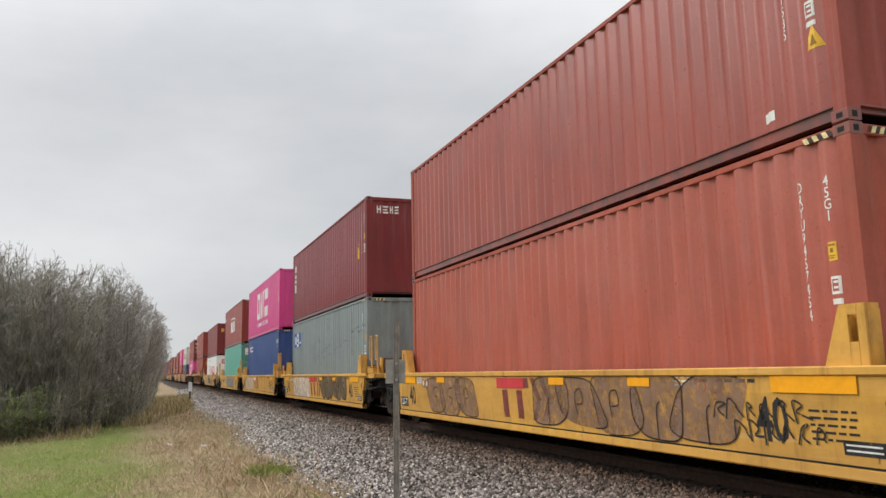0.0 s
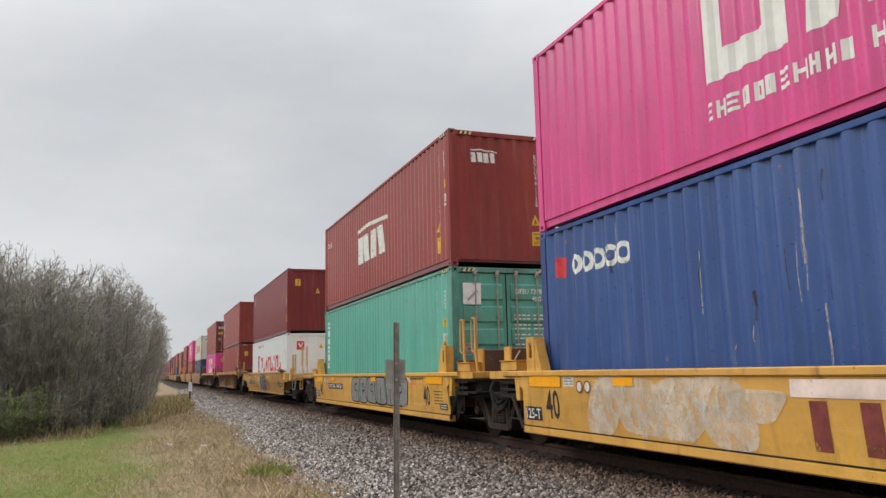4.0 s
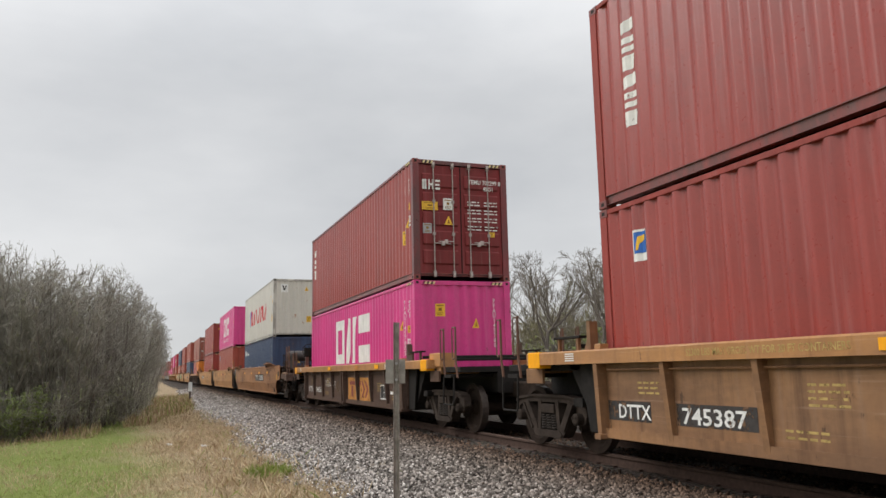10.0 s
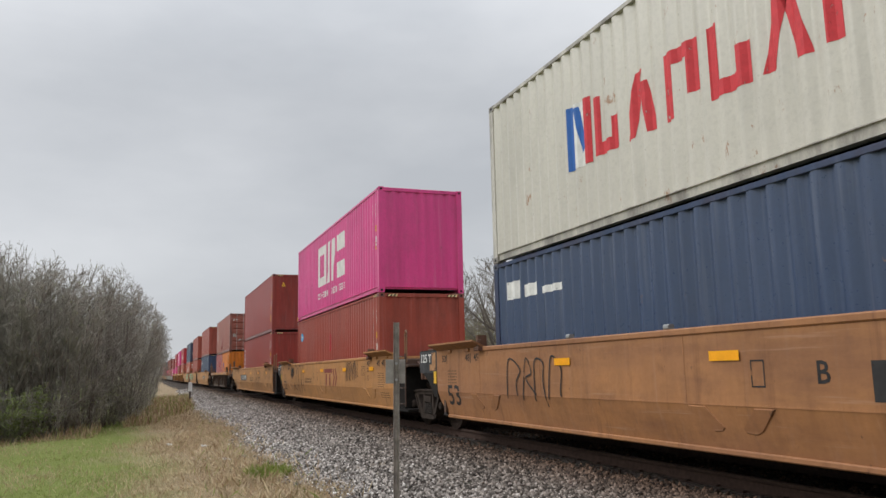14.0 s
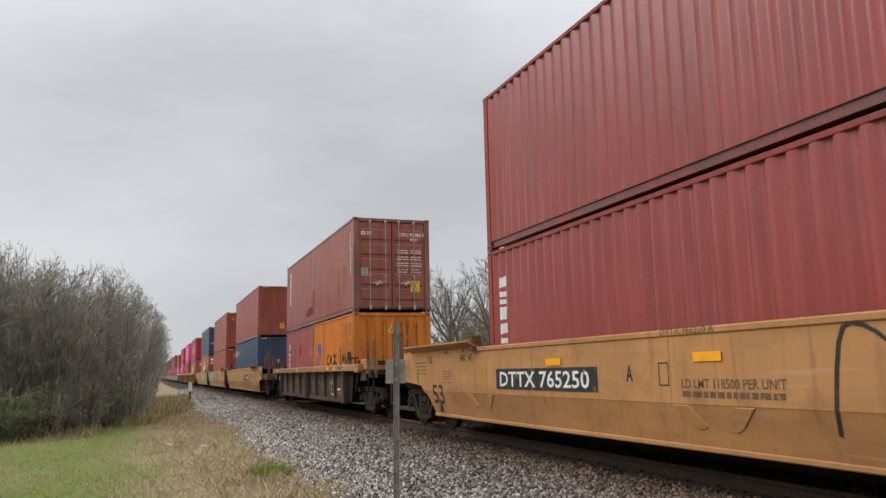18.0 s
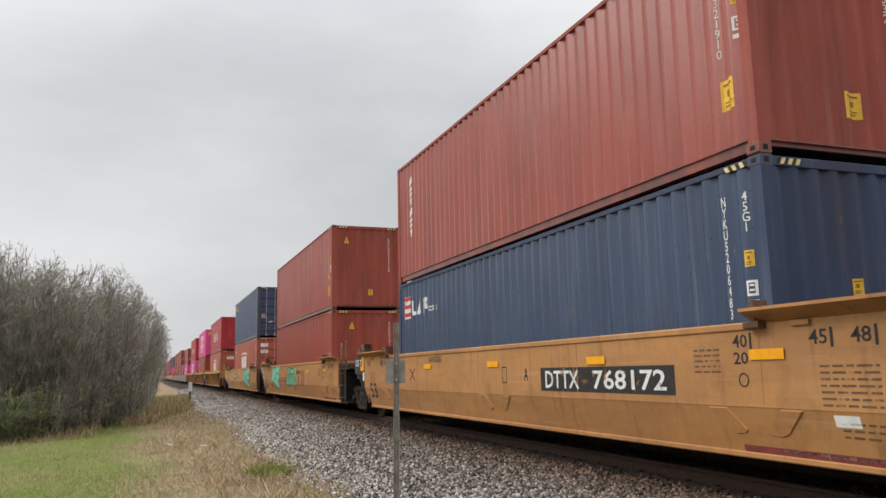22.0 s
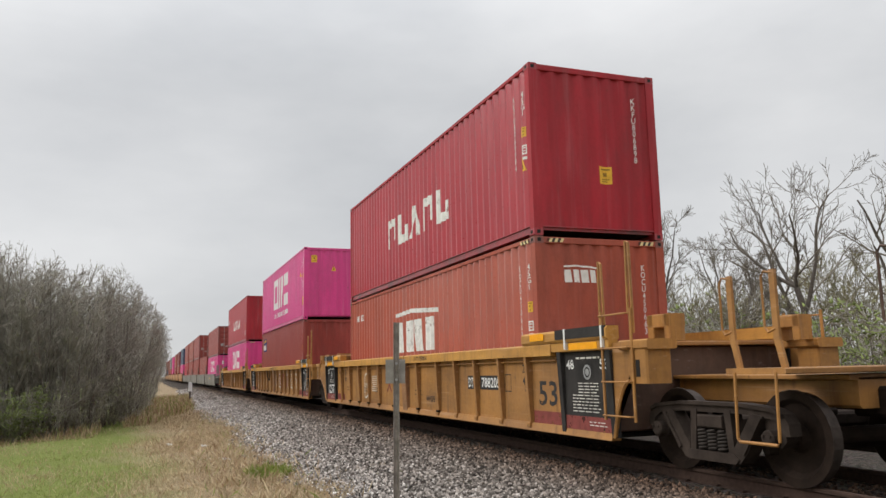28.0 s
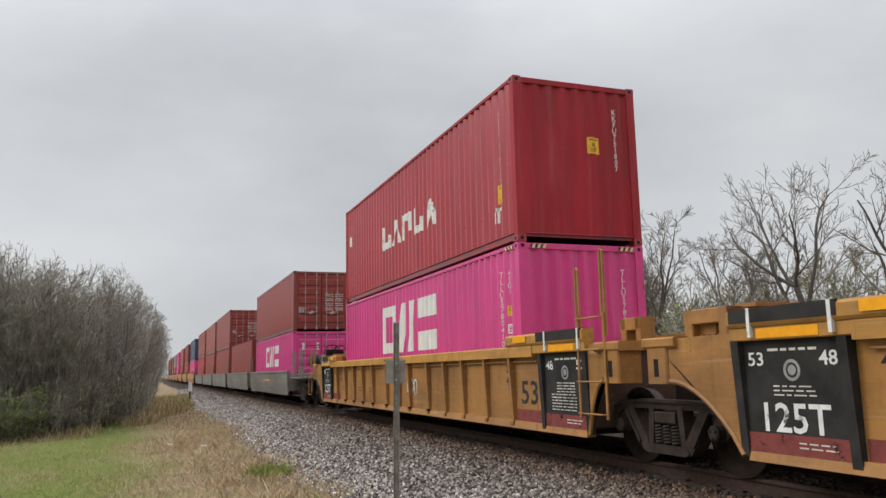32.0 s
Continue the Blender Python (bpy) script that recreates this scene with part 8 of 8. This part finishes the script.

• [What is asked]:
Omit any images, then output the listing exactly.

• [Task output]:
0.0 s
4.0 s
10.0 s
14.0 s
18.0 s
22.0 s
28.0 s
32.0 s
Continue the Blender Python (bpy) script that recreates this scene with part 8 of 8. This part finishes the script.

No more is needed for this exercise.